Entre os principais devedores da Previdência, estão empresas como a JBS, com um passivo de aproximadamente R$ 2,1 bilhões, seguida de perto pela Associação Educacional Luterana do Brasil (R$ 1,8 bilhão), Marfrig Globoal Foods (R$ 1,1 bilhão), Caixa Econômica Federal (R$ 1,2 bilhão), Banco do Brasil (R$ 1,1 bilhão), entre outros.
Para o presidente da Fenae, Jair Pedro Ferreira, o relatório da CPI da Previdência será fundamental para que a PEC 287/16 seja enterrada. “Apesar de ser vendida como necessária por causa do ajuste fiscal, a reforma da Previdência leva a uma mudança profunda no modelo da Constituição de 1988, que introduziu direitos iguais entre trabalhadores rurais e urbanos, culminando na cidadania social no país. E não podemos permitir essas alterações que agridem os direitos dos trabalhadores”, destacou.

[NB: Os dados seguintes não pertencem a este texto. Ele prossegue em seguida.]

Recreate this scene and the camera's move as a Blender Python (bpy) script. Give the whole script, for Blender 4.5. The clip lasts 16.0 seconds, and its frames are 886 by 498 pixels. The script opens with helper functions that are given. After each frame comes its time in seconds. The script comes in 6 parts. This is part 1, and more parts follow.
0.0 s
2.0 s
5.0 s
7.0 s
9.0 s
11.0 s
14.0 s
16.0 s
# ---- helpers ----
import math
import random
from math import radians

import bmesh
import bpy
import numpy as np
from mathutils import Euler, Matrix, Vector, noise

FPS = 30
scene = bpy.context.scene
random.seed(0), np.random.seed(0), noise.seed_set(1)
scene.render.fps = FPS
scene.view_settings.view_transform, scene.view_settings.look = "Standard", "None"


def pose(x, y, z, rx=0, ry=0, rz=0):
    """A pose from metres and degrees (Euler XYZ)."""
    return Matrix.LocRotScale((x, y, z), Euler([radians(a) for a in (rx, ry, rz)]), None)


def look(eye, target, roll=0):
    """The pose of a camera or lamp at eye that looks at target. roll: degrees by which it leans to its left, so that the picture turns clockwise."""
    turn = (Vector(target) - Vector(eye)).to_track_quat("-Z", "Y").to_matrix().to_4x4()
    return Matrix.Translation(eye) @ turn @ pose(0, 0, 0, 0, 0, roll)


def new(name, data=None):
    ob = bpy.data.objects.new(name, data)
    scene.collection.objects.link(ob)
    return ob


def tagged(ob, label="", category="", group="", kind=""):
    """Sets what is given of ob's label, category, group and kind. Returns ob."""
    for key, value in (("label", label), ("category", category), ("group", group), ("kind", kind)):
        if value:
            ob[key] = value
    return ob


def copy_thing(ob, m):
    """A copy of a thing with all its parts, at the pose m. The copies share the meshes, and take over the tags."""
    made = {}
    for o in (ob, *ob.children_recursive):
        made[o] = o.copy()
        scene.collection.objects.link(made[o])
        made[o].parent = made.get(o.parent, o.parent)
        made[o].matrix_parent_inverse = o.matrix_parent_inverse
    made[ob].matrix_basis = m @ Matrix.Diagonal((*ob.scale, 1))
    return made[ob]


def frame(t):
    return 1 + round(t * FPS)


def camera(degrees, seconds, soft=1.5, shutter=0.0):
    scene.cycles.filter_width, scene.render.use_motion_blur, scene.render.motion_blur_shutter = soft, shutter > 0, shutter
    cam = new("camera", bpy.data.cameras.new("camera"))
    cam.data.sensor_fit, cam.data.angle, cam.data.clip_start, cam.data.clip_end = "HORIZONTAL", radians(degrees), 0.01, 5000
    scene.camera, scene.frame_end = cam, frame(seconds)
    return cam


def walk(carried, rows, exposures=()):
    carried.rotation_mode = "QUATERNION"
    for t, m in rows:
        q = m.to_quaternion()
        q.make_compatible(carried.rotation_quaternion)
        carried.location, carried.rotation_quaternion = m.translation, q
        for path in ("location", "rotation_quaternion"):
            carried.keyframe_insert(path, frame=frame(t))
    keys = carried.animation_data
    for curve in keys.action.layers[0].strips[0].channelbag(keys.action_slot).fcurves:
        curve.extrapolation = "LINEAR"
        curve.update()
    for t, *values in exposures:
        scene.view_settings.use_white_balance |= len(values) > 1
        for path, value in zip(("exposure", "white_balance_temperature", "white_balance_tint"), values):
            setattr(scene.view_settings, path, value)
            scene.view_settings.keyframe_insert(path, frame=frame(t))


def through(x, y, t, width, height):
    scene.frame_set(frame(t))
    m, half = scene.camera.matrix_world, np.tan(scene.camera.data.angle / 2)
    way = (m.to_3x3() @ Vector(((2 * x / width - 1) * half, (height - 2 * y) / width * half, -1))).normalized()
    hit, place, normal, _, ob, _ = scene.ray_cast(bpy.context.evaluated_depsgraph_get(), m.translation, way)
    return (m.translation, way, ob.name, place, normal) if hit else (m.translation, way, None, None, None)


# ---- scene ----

Jair Ferreira também disse que “a aprovação da PEC 287 poderá significar o fim da Previdência Social pública em favor de um projeto privatista para o sistema, que poderá levar à perda de direitos, à redução de benefícios e ao desmonte definitivo do Estado de Bem-Estar Social”.
Votação
Após um pedido de vista coletiva, com mais tempo para analisar o parecer, o relatório da CPI precisa ser votado até o dia 6 de novembro, quando termina o prazo de funcionamento da Comissão Parlamentar de Inquérito. Existe a possibilidade de que o texto do senador Hélio José seja apreciado até a próxima semana, quando os senadores que compõem a CPI vão analisar a proposta e propor emendas à versão do parlamentar brasiliense.